◆ OBJECTIVE ◆
Filter for the word "curve" and keep each matching line.

◆ GIVEN RECORDS ◆
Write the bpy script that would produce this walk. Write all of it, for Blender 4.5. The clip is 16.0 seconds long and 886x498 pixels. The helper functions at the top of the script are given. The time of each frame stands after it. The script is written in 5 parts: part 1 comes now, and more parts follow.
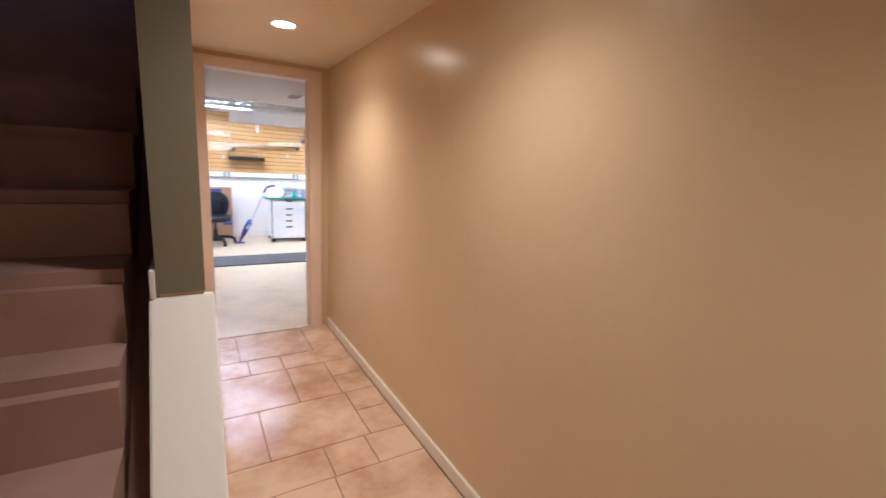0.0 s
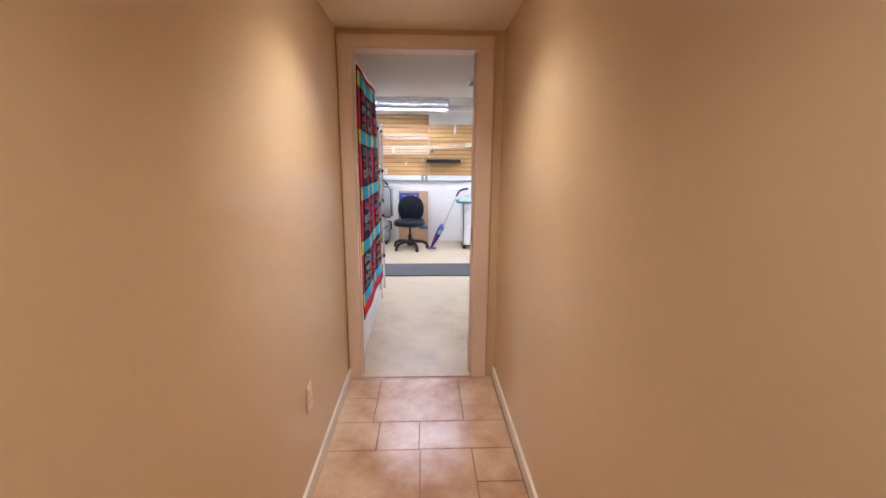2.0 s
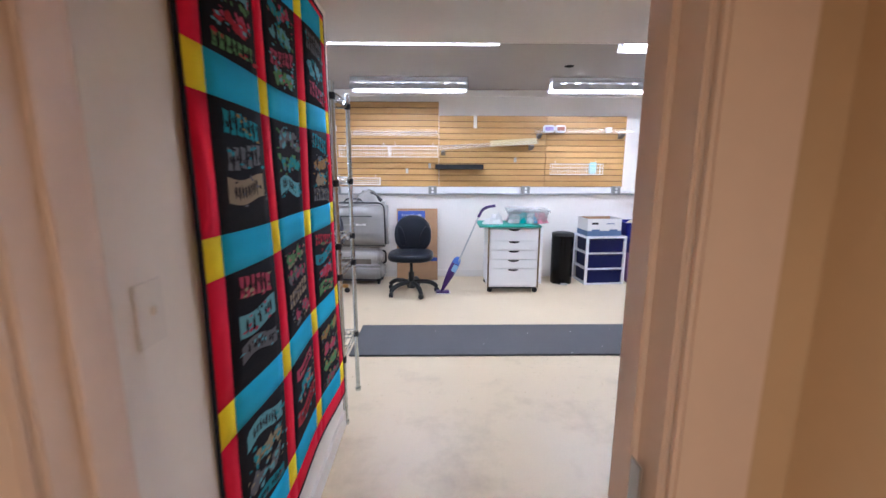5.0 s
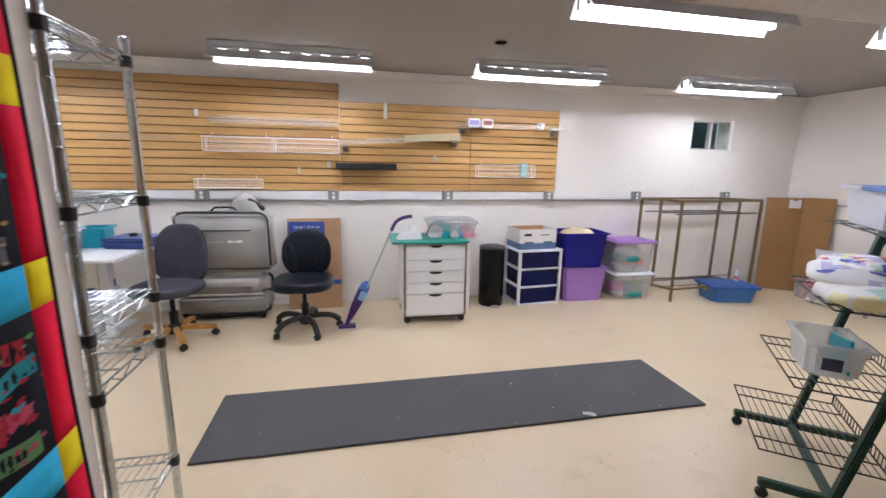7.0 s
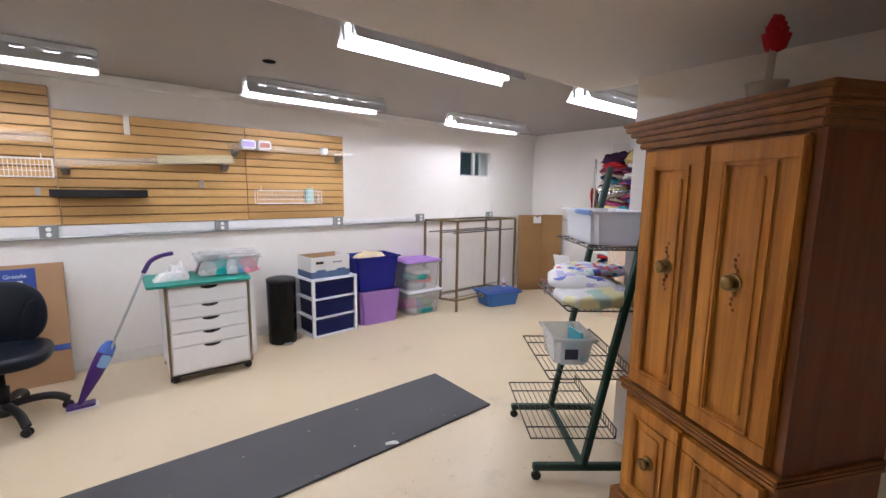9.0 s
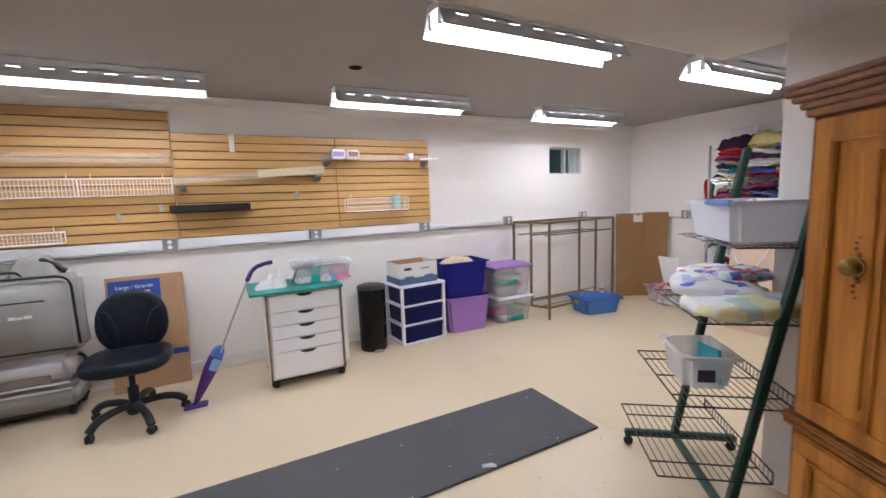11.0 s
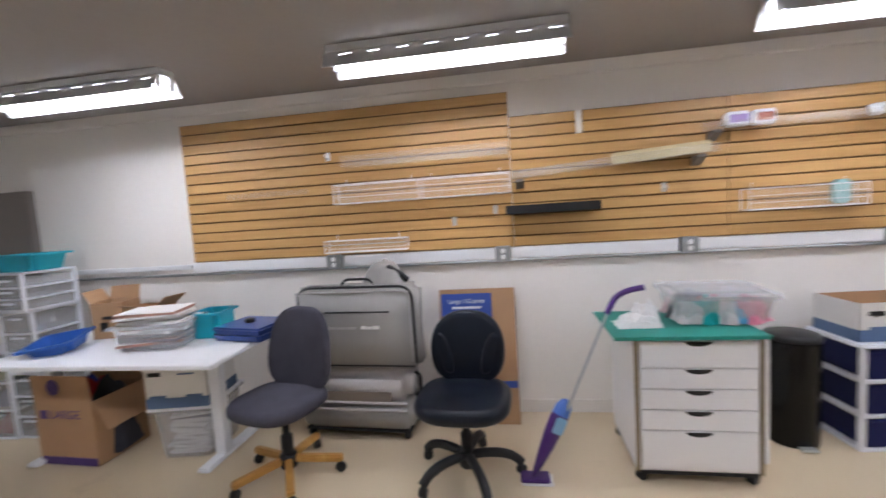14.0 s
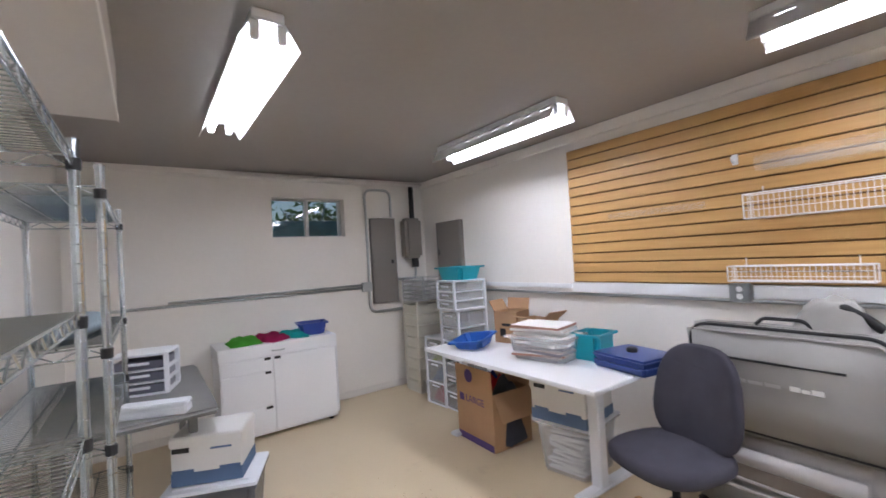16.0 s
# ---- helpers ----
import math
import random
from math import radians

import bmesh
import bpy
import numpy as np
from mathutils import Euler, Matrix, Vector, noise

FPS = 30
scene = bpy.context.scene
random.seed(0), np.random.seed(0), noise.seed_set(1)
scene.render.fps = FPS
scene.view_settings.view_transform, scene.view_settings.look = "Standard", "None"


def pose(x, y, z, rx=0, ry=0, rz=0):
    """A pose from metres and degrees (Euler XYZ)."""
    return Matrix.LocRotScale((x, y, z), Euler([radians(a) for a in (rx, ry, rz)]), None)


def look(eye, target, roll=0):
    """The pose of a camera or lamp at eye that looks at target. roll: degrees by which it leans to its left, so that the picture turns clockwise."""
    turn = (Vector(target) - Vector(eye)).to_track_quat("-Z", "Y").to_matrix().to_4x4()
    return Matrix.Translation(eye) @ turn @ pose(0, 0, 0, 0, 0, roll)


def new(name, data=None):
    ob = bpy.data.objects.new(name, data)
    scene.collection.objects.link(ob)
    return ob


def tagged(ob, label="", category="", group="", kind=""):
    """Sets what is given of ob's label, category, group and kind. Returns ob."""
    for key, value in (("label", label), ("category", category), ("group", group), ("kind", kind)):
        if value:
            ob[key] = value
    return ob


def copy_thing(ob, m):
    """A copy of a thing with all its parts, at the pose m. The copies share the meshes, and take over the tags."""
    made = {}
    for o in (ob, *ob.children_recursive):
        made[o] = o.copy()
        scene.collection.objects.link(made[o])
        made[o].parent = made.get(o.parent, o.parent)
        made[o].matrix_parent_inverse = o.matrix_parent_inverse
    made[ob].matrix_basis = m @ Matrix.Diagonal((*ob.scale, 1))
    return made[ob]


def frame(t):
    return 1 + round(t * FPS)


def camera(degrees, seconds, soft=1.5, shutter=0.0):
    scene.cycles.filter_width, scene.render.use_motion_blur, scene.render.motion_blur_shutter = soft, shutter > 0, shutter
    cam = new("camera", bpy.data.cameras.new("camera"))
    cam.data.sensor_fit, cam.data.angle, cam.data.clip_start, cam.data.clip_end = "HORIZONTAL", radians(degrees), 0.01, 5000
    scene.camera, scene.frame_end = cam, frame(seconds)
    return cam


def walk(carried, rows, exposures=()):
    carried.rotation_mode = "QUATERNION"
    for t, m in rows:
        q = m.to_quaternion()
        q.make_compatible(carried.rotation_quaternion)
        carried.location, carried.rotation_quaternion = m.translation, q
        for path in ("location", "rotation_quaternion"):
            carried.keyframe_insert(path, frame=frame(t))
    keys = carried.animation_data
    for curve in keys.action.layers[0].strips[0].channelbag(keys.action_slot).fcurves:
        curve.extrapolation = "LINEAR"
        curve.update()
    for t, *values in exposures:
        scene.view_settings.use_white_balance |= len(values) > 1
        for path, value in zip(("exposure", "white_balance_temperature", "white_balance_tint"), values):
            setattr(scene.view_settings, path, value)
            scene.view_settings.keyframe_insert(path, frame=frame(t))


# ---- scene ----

* * *

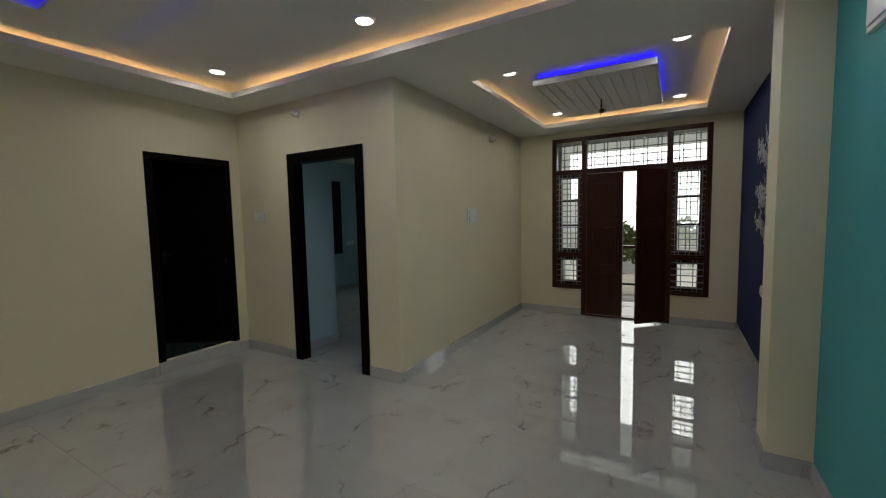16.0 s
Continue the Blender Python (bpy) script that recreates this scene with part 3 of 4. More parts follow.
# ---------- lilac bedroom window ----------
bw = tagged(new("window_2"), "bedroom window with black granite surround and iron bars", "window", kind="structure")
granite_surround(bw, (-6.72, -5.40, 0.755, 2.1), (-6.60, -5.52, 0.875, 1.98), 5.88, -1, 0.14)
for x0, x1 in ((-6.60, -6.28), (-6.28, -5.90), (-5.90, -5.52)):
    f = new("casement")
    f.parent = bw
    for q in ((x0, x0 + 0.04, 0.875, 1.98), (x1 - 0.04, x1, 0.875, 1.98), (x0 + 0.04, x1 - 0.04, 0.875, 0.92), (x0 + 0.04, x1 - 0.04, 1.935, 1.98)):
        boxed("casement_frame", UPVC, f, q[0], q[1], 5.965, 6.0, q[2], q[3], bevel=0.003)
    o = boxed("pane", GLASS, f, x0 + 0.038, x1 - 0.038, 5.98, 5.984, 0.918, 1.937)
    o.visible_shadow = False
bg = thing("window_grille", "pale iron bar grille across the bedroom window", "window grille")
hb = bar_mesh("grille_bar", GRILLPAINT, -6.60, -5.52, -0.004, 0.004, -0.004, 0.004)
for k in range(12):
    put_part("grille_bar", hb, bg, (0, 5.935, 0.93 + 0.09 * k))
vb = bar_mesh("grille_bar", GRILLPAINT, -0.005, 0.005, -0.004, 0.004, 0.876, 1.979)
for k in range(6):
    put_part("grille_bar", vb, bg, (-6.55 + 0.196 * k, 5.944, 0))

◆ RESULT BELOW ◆
    for curve in keys.action.layers[0].strips[0].channelbag(keys.action_slot).fcurves:
        curve.extrapolation = "LINEAR"
        curve.update()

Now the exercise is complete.